In her Our Best Practices Are Killing Us presentation at An Event Apart in Minneapolis MN, Nicole Sullivan walked through common CSS best practices that have outlived their usefulness and what we can do instead to improve CSS performance and maintenance long term.
Here’s notes by Luke Wroblewski
Problems with CSS
- Performance is an important part of the Web experience, with poor performance people engage less, use the site less, etc. CSS on many sites is responsible for poor performance.
- Facebook had 706 CSS files, they declared the Facebook blue color 261 times, used 548 unique hex values for colors, had 6498 declarations of color. Salesforce.com had 3,669 padding declarations.
- You can use GREP, regular expressions to analyze CSS files to find matches like this.
- Looking at the Alexa top 1,000 sites revealed some interesting data. One site had 518 declarations of !important. One had 733 declared float elements. One had 889 font-size declarations. All this makes it hard for a new or existing developer to work with the CSS code. This is a Web-wide problem.
- Even though we think each project will be “different”, our existing best practices mean these problems keep coming up.
- It’s time to rethink our best practices and do things differently. CSS will allow us to do anything no matter how stupid. But just because we can doesn’t mean we should.
Pixel Based Sites
- Myth: pixel based sites are bad. Why did we stop using pixels for layout? Internet Explorer 6 wouldn’t allow fonts to be resized when specced in pixels. As a result, we had to use percentages and ems.
- Today browsers use page zoom and resize everything (pixels, ems, and percentages) on the page (IE 7+). So fonts declared in pixels can be resized.
- Nested percentages and ems are not predictable.
- Pixel based fonts can be resized on all modern browsers with page zoom. Check how many users are still on IE6.
- If you must use percentages/ems, only change font-size on the body and leaf nodes, nowhere in between.
- Myth: don’t add any extra mark-up.
- A predictable box structure allows you to debug more easily. A module body plays an important role: Trapping margin collapse, Trapping floats, Creating a new formatting context.
- When you cross lines between elements solving different problems you have problems.
- Separation of concerns: process of separating a computer program into distinct features that overlap in functionality as little as possible.
- Solve one problem at a time (isolate into mark-up) but add mark-up judiciously. Don’t go nuts with extra HTML but know that bugs can come up when you try to have modules do too much.
- Myth: more semantic the better.
- Class names and IDs are not read by search engines, accessibility devices, or users (except other developers). So let’s make sure that our class names & IDs work for other developers.
- Very semantic class names can prevent re-use. More semantic is not always better.
- CSS can be too tightly coupled to content. Repeatable patterns are likely better for CSS maintenance and performance. DRY: don’t repeat yourself.

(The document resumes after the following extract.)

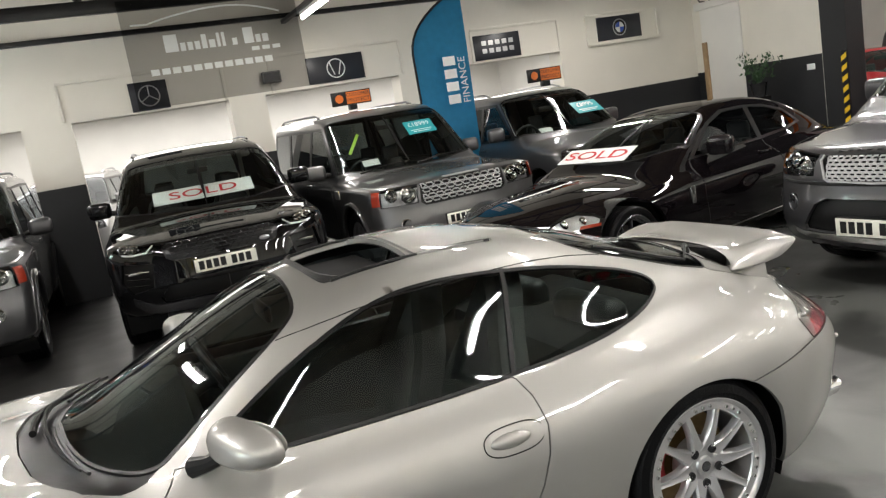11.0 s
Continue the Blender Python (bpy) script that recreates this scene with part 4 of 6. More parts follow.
    for u in np.linspace(0, 1, 200):
        y = 0.185 - 0.35 * u
        z = 0.632 + 0.007 * math.sin(u * 53) + (0.010 if u < 0.1 or u > 0.93 else 0)
        q = sh.cast((-2.0, y + 0.009 * math.cos(u * 53), z), (1, 0, 0))
        pts.append((q[0] - 0.002, q[1], q[2]))
    sweep(bm, pts, 0.0018, 6)
    part("script_badge", bm, SILVER, car, "raised silver script badge")
    # exhausts
    for s in (1, -1):
        e = bmesh.new()
        rings = []
        for x, k, slant in ((-0.70, 0.92, 0.0), (-0.80, 1.0, 0.3), (-0.955, 1.02, 0.9), (-0.962, 0.97, 0.9), (-0.955, 0.90, 0.9), (-0.82, 0.84, 0.0)):
            ring = []
            for a in np.linspace(0, math.tau, 28, endpoint=False):
                dy, dz = 0.070 * k * math.copysign(abs(math.cos(a)) ** 0.8, math.cos(a)), 0.034 * k * math.copysign(abs(math.sin(a)) ** 0.8, math.sin(a))
                ring.append((x - slant * dz, s * 0.485 + dy, 0.198 + dz))
            rings.append(ring)
        loft(e, rings)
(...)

- Find common elements and presentation, and abstract them out into separate code. Look at what things are known and common amongst a set of modules and what differs.
- A new formatting context says “I’m a box, nothing comes out of me.” This is very useful for managing floats and varying content.
- Facebook reduced file size by finding a common abstraction for all the items in their news feed: cut average CSS bytes per page by 19% (after gzip) and HTML bytes per page by 44% (before gzip).
- This is great for performance but the savings in work and maintenance can be more important. Repetition, Duplication, and Legacy Code make it really hard to work on Web sites. It can snowball out of control.
- Find a middle ground with abstracted styles and semantic enhancements where they are applicable.
- Choose good semantic elements: headings, lists, paragraphs
- The CSS shouldn’t be tightly coupled with the display or with the content.
- Myth: Some people believe IDs are better than classes but they can be overly specific but specificity is much more dangerous for duplication than extra classes.
- Specificity can be limiting for re-use. When we use descendent selectors, specificity can get complex quickly. Specificity grows over time and it becomes difficult to know which rules will take precedence.
- The order of classes does not guarantee which one will be applied first. The last property value pair in a CSS declaration is the one that applies. The order of style sheets also matters. The last style sheet wins.
- CSS inheritance: properties are inherited by child elements. For example, paragraphs inherit the font-size of the body.
- IDs win over classes. Inline styles win over external style sheets. !important wins even over inline styles.
- A hostile work environment can develop when it’s too difficult to tell which styles will take precedence. The only way you can code is with Firebug and eventually it becomes impossible to get the look and feel you want.
- We want semantically styled elements but styled the way we need.
- Separate visual semantics from element semantics.
- Classes are far more flexible & reusable
- Keep specificity low: avoid ID, inline and !important when styling elements.
- Avoid the descendent selector
- Add classes to the element you wish to change rather than a parent node.
- Great developers can create great things is we move our worst best practices out of the way. CSS is fine but we’ve been trying too hard to follow practices that lead us into painful maintenance situations and overly complex code.